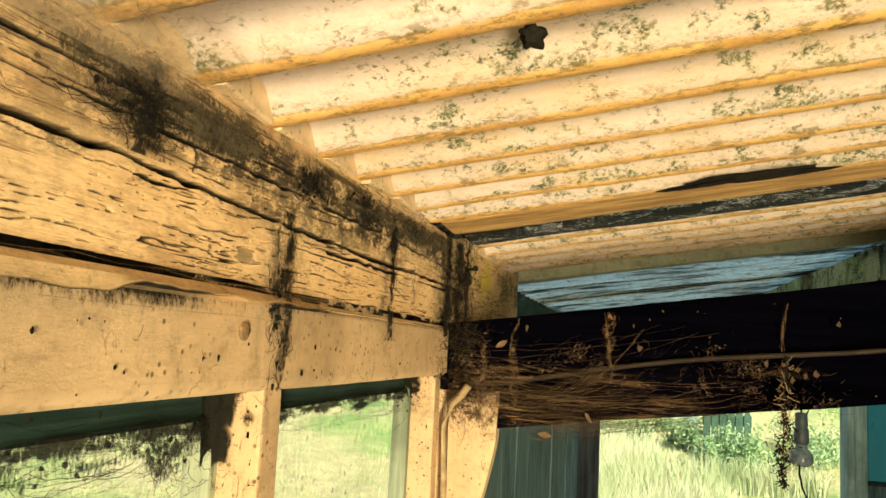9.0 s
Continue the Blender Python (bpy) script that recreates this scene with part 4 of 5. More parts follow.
# ---------------------------------------------------------------- cobwebs and debris
def web_sheet(name, rows, cols, fn, material, label, dense, strands=0, thread=None, seed=1, thick=0.00008, soil=None):
    """A web: a dusty film with loose strands lying over it."""
    thing = empty(name, label, "cobweb")
    u, v = np.meshgrid(np.linspace(0, 1, cols), np.linspace(0, 1, rows))
    P = fn(u, v)
    i = np.arange(rows * cols).reshape(rows, cols)
    q = np.stack([i[:-1, :-1], i[:-1, 1:], i[1:, 1:], i[1:, :-1]], -1).reshape(-1, 4)
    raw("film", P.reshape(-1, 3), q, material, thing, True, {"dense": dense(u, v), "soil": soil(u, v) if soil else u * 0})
    rng = random.Random(seed)
    bm = bmesh.new()
    for k in range(strands):
        a, b = rng.random(), rng.random()
        du, dv = rng.gauss(0, 0.10), rng.gauss(0, 0.13)
        pts = []
        for f in np.linspace(0, 1, 9):
            r, c = min(max(b + dv * f, 0), 1) * (rows - 1), min(max(a + du * f, 0), 1) * (cols - 1)
            p = P[int(r), int(c)]
            pts.append((p[0] + 0.0010 + rng.gauss(0, 0.0003), p[1] + rng.gauss(0, 0.0004), p[2] + rng.gauss(0, 0.0004)))
        tube(pts, thick * rng.uniform(0.5, 1.6), 3, bm)
    tagged(part("strand_tangle", bm, thread or M_DEBRIS, thing), kind="stuff")
    return thing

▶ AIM
Retype the whole listing exactly and leave the pictures out.

▶ EXERCISE SOLUTION
9.0 s
Continue the Blender Python (bpy) script that recreates this scene with part 4 of 5. More parts follow.
# ---------------------------------------------------------------- cobwebs and debris
def web_sheet(name, rows, cols, fn, material, label, dense, strands=0, thread=None, seed=1, thick=0.00008, soil=None):
    """A web: a dusty film with loose strands lying over it."""
    thing = empty(name, label, "cobweb")
    u, v = np.meshgrid(np.linspace(0, 1, cols), np.linspace(0, 1, rows))
    P = fn(u, v)
    i = np.arange(rows * cols).reshape(rows, cols)
    q = np.stack([i[:-1, :-1], i[:-1, 1:], i[1:, 1:], i[1:, :-1]], -1).reshape(-1, 4)
    raw("film", P.reshape(-1, 3), q, material, thing, True, {"dense": dense(u, v), "soil": soil(u, v) if soil else u * 0})
    rng = random.Random(seed)
    bm = bmesh.new()
    for k in range(strands):
        a, b = rng.random(), rng.random()
        du, dv = rng.gauss(0, 0.10), rng.gauss(0, 0.13)
        pts = []
        for f in np.linspace(0, 1, 9):
            r, c = min(max(b + dv * f, 0), 1) * (rows - 1), min(max(a + du * f, 0), 1) * (cols - 1)
            p = P[int(r), int(c)]
            pts.append((p[0] + 0.0010 + rng.gauss(0, 0.0003), p[1] + rng.gauss(0, 0.0004), p[2] + rng.gauss(0, 0.0004)))
        tube(pts, thick * rng.uniform(0.5, 1.6), 3, bm)
    tagged(part("strand_tangle", bm, thread or M_DEBRIS, thing), kind="stuff")
    return thing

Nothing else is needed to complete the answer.